When visualizing the sentiment analysis result from the BERT model, I have found out that words such as “voter,” “accused,” “fraud,” “illegal,” and “maga” dominate in negative threads. These words indicate discussions around political controversies or allegations and suggest potential association with contentious issues, possibly linked to elections or debates involving Elon Musk. Other terms like “biden,” “joe,” and “win” reflect a focus on U.S. political figures and election outcomes, implying that Elon Musk’s mentions might be tied to political narratives or divisive topics.

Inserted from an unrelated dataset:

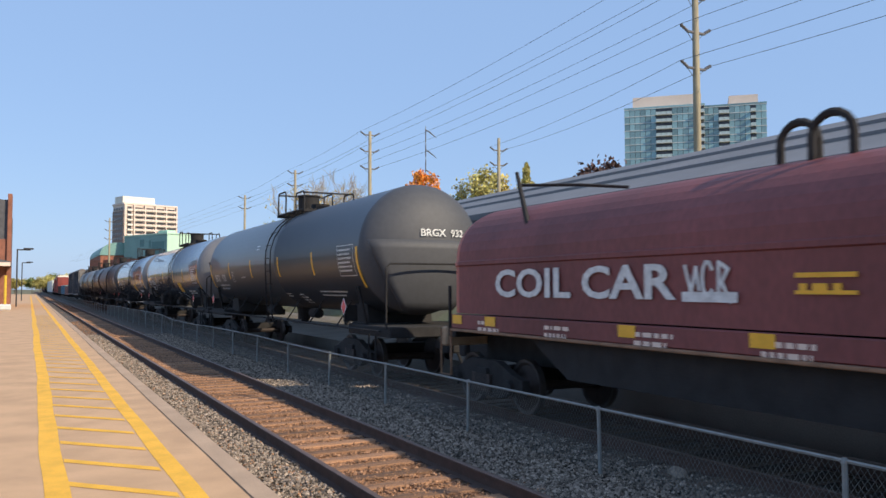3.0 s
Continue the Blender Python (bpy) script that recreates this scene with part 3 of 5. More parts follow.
civic_block(37.7, 260, 10.4, 24, 19.6, 12.0, "mint and copper-green civic building on a dark brick base")
civic_block(63.0, 265, 7.0, 22, 18.6, 12.0, "pale mint low building on a brick base")
t = thing("domed_roof_building", "low brick building with a curved copper-green roof", "building", pose(0, 285, -0.6), group="green-roofed buildings")
part("wall", bx(20.4, 36.4, 0, 50, 0, 13.6), M_BRICK, t)
part("roof", extr(bmesh.new(), [(20.2, 13.6)] + [(20.2 + 5 * (1 - math.cos(a)), 13.6 + 4.2 * math.sin(a)) for a in (radians(q) for q in range(10, 91, 10))] + [(36.6, 18.0), (36.6, 13.6)], -0.3, 50.3), M_TEAL, t, "curved copper-green roof")
t = thing("domed_roof_building", "building with a curved copper-green roof behind trees", "building", pose(0, 190, -0.6), group="green-roofed buildings")
part("wall", bx(49, 59, 0, 20, 0, 15.6), M_TEAL_DARK, t)
part("roof", extr(bmesh.new(), [(48.6 + 10.8 * k / 8, 15.6 + 2.4 * math.sin(math.pi * k / 8)) for k in range(9)], -0.3, 20.3), M_TEAL, t, "curved copper-green roof")


def condo(x, y, w, d, n, rise, label, columns, top):
    """Glass tower of n storeys: panes between slab edges, columns of white-edged balconies, a beige rooftop block."""
    t = thing("glass_tower", label, "building", pose(x, y, -0.6, 0, 0, -45), group="glass apartment towers")
    part("core", bx(0.4, w - 0.4, 0.4, d - 0.4, 0, n * rise - 0.2), M_GLASSDARK, t)
    bays, flank = int(w / 2.1), int(d / 2.4)
    made = {}

    def put(name, build, m, where):
        if name not in made:
            made[name] = part(name.split("/")[0], build(), m, t, at=where).data
        else:
            share(name.split("/")[0], made[name], t, where)

    for f in range(n + 1):
        z = f * rise
        put("floor_slab", lambda: bx(-0.12, w + 0.12, -0.12, d + 0.12, -0.1, 0.16), M_CONDO_SLAB, pose(0, 0, z))
        if f < n - 11 or f == n:
            continue
        for k in range(bays):
            at = (k + 0.5) * w / bays
            if k in columns:
                put("balcony", lambda: bx(-w / bays * 0.5, w / bays * 0.5, -1.5, 0.0, -0.05, 0.2), M_CONDO_SLAB, pose(at, -0.12, z))
                put("balcony_rail", lambda: bx(-w / bays * 0.48, w / bays * 0.48, -1.5, -1.44, 0.2, 1.25), M_CONDO_RAIL, pose(at, -0.12, z))
            else:
                put("pane", lambda: bx(-w / bays * 0.46, w / bays * 0.46, 0.0, 0.2, 0.16, rise - 0.1), M_CONDO, pose(at, 0.0, z))
        for k in range(flank):
            put("pane/flank", lambda: bx(0.0, 0.2, -d / flank * 0.46, d / flank * 0.46, 0.16, rise - 0.1), M_CONDO, pose(0, (k + 0.5) * d / flank, z))
    part("parapet", bx(-0.15, w + 0.15, -0.15, d + 0.15, n * rise + 0.16, n * rise + 0.9), M_CONDO, t)
    part("penthouse", bx(w * top[0], w * top[1], d * 0.12, d * 0.8, n * rise + 0.16, n * rise + top[2]), M_BEIGE, t, "beige rooftop block")
    part("roof_unit", bx(w * top[0] + 1, w * top[0] + 4, d * 0.3, d * 0.5, n * rise + top[2], n * rise + top[2] + 1.4), M_GREYPAINT, t)
    return t


condo(231.0, 273.0, 33.5, 34, 26, 3.10, "blue-green glass apartment tower with white balconies", (6, 7, 8, 14), (0.1, 0.96, 6.2))
condo(256.0, 251.5, 25.5, 32, 26, 3.08, "second glass apartment tower with a beige top", (3, 4, 9), (0.42, 0.88, 5.2))

# trees beyond the far platform
tree("maple_tree", 36.5, 76, 15.0, 2.1, M_LEAF_O, "maple with dense orange autumn leaves", 11, leaves=6500, leaf=0.18)
tree("bare_tree", 32.8, 95, 18.2, 8.6, M_LEAF_Y, "nearly bare tree with a few yellow leaves", 12, leaves=1500, leaf=0.12, bare=True)
tree("tree", 44.0, 76, 15.8, 2.5, M_LEAF_YG, "yellow-green autumn tree beyond the canopy", 13, leaves=3800, leaf=0.18)
tree("tree", 41.8, 77, 13.3, 1.9, M_LEAF_G, "small dark green tree beside the maple", 14, leaves=3400, leaf=0.17)
tree("conifer", 50.6, 77, 17.0, 4.6, M_LEAF_YG, "pale green conifer beyond the canopy", 15, leaves=3600, leaf=0.2, cone=True)
tree("tree", 47.3, 75, 15.0, 2.2, M_LEAF_Y, "yellow autumn tree beside a conifer", 16, leaves=3200, leaf=0.18)
tree("tree", 39.3, 75, 12.8, 1.5, M_LEAF_Y, "small yellow tree beside the maple", 20, leaves=1800, leaf=0.17)
tree("tree", 48.9, 61, 14.8, 3.6, M_LEAF_P, "dark purple-leaved tree behind the canopy", 17, leaves=9000, leaf=0.26)
tree("tree", 28.6, 104, 11.5, 3.4, M_LEAF_OLIVE, "rounded green tree near the poles", 18, leaves=3600, leaf=0.2)
tree("tree", 33.5, 74, 9.6, 1.3, M_LEAF_G, "small green tree under the maple", 19, leaves=1400, leaf=0.15)
FAR_TREES = ((4, 400, 7.0), (8, 425, 8.5), (12, 440, 9.5), (-5, 340, 6.0), (16, 455, 9.0), (1, 450, 7.5), (-9, 370, 7.5), (20, 470, 10.0))
for k, (x, y, h) in enumerate(FAR_TREES):
    tree("tree", x, y, h, h * 0.5, (M_LEAF_OLIVE, M_LEAF_YG, M_LEAF_G)[k % 3], "distant yellow-green autumn tree at the end of the line", 30 + k, leaves=2400, leaf=0.3)
for k in range(14):
    tree("bush", 23.5 + (k % 3) * 1.7, 14 + k * 6.5, 2.6 + (k % 4) * 0.6, 1.9, M_LEAF_YG if k % 3 else M_LEAF_G, "shrub on the slope behind the far platform", 50 + k, leaves=900, leaf=0.17, z0=1.0)
tagged(part("grass_bank", extr(bmesh.new(), [(19.5, -0.62), (21.5, 0.6), (25.0, 3.0), (29.0, 4.9), (34.0, 6.1), (44.0, 6.4), (60.0, -0.62)], -60, 180), M_GRASS), "pale green grass bank behind the far platform", "grass bank", kind="structure")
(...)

For positive threads, words such as “males,” “suggests,” “efficiency,” and “questions” suggest constructive discussions, perhaps focusing on innovation, leadership, or achievements. Names like “Cuban” and “Vivek” may indicate mentions of other prominent figures, suggesting collaborative or comparative contexts where Elon Musk is positively framed. For example, Elon Musk and Vivek Ramaswamy will lead new ‘Department of Government Efficiency’ in Trump administration.

Lastly, from the plot showing the sentiment by year, the spike in mentions in 2024 reflects a significant surge in discussions which aligns with the U.S. presidential election year. This suggests Elon Musk has become a focal point in political or public discourse during this period.